Since there is not yet any processor with the AVX512 extension available, we cannot measure the resulting performance at this point, and therefor use a different methodology. The compilation of the code can be done by using gcc version 4.9.0 [19] , and the resulting binary can be executed on an emulator (SDE [19] ). We used the SDE tool to count the number of executed instructions for the encryption and decryption. Table 1 compares the instructions count of the three implementations for different message sizes. The first implementation is the 128-bit vectorization of the modified NSS and OpenSSL libraries, the second implementation is our 256-bit vectorization implementation and the third is our 512-bit vectorization implementation. The AVX512 based implementation offers no instruction overhead for smaller sized messages (less than 128 bytes) and it provides an incremental reduction for increasing message size from 16% to 56% in the instructions count.

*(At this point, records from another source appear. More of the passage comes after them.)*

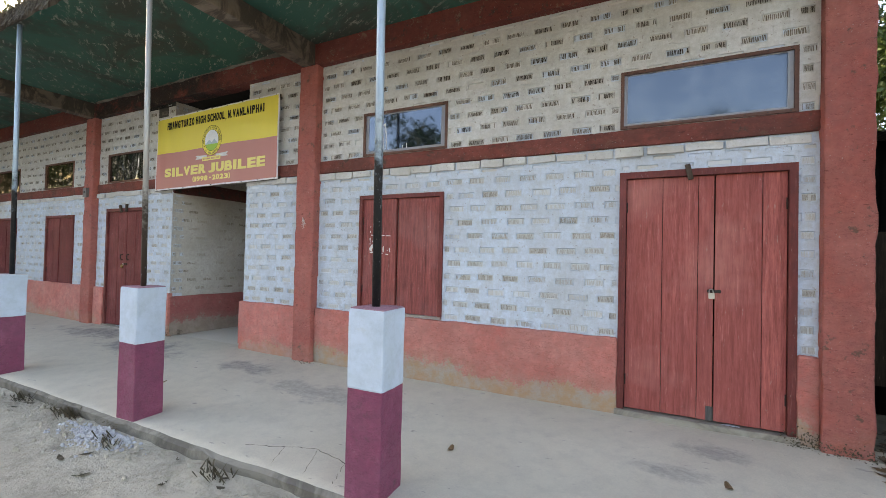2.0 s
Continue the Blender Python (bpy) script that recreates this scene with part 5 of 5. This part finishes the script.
# cracked corner of the slab edge
CRACK = plain("crack shadow dirt", (0.06, 0.055, 0.05), 0.95)
v, f = [], []
for (x0, y0), (x1, y1) in (((-3.3, 2.36), (-2.75, 2.55)), ((-2.75, 2.55), (-2.2, 2.42)), ((-2.75, 2.55), (-2.6, 2.24)), ((-3.0, 2.47), (-2.9, 2.25)), ((-2.45, 2.48), (-2.35, 2.25))):
    n = 14
    for k in range(n + 1):
        s_ = k / n
        x, y = x0 + (x1 - x0) * s_ + 0.02 * noise.noise(Vector((x0 * 9 + s_ * 6, 1, 0))), y0 + (y1 - y0) * s_ + 0.03 * noise.noise(Vector((y0 * 9 + s_ * 6, 4, 0)))
        w = 0.002 + 0.004 * abs(noise.noise(Vector((s_ * 8, x0, y0))))
        v += [(x, y - w, floor_height(x, y) + 0.0025), (x, y + w, floor_height(x, y) + 0.0025)]
        if k:
            b = len(v) - 4
            f.append((b, b + 2, b + 3, b + 1))
tagged(quads("floor_crack", v, f, CRACK), "fine dark cracks across the slab edge", "crack", kind="stuff")

# moss and crumbs at the wall feet
rnd = random.Random(77)
v, f = [], []
for cx, cy, cz, sx_, sz, n in ((-7.53, 4.255, -0.06, 0.07, 0.05, 160), (-7.50, 4.45, -0.08, 0.04, 0.03, 120), (0.40, 4.24, -0.07, 0.09, 0.05, 260), (0.62, 4.17, -0.08, 0.10, 0.03, 160), (-8.2, 4.22, -0.10, 0.06, 0.012, 60), (-4.5, 4.17, -0.11, 0.10, 0.01, 80), (-4.62, 2.12, -0.24, 0.12, 0.02, 60), (-5.6, 2.10, -0.26, 0.14, 0.03, 160)):
    for _ in range(n):
        x, y, z = rnd.gauss(cx, sx_), cy - abs(rnd.gauss(0, 0.025)), max(cz - 0.05, rnd.gauss(cz, sz))
        s_, a = rnd.uniform(0.003, 0.009), rnd.uniform(0, 6.28)
        b = len(v)
        v += [(x + s_ * math.cos(a + q), y + rnd.uniform(-s_, s_) * 0.6, z + s_ * math.sin(a + q)) for q in (0, 2.1, 4.2)]
        f.append((b, b + 1, b + 2))
tagged(quads("foot_moss", v, f, MOSS), "dark moss and crumbs at the wall feet", "moss", kind="stuff")

# ---- brickwork, last ----
for job in LAY:
    lay(*job)
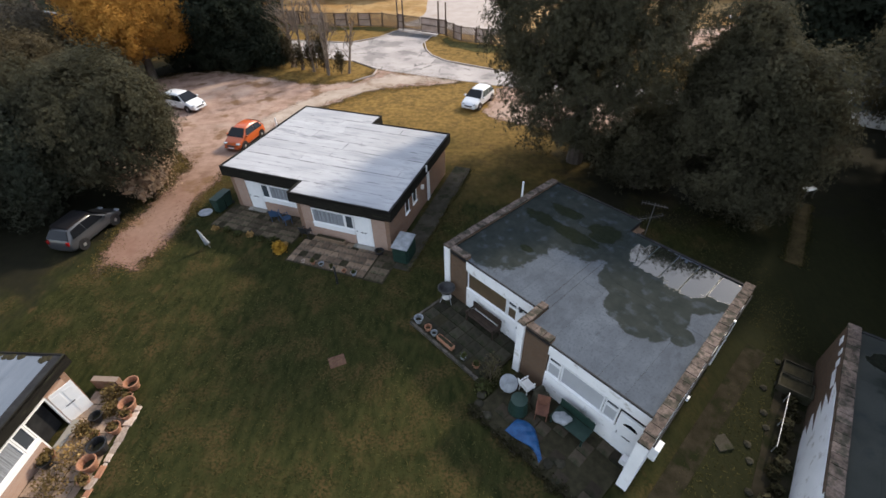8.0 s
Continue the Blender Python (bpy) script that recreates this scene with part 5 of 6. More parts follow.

This indicates a high potential for a performance improvement on future processor generations. 
V. DISCUSSION
We showed here, how to significantly speed up the performance of ChaCha by means of widening the vectorization from 128-bit to 256-bit/512-bit and using algorithmic and software implementation improvements. Therefor we implemented the ChaCha algorithm using the new AVX2 extension feature of the Haswell microarchitecture and the future AVX512 extension feature. The evaluation shows for encrypting (or decrypting) more than 128 bytes, that the widening of the vectorization to 256-bit results in a doubling of the throughput for ChaCha. For less than 128 bytes the widened vectorization has no real effect. In addition, we could show with the instruction count comparison, that the 512-bit vectorization has a great capability to double again the throughput of ChaCha on future microarchitectures. These optimizations make ChaCha even more attractive for being a fast and secure alternative to AES in the TLS protocol.
Our source code is available from the eBACS project webpage [14] (in the SUPERCOP measurement system).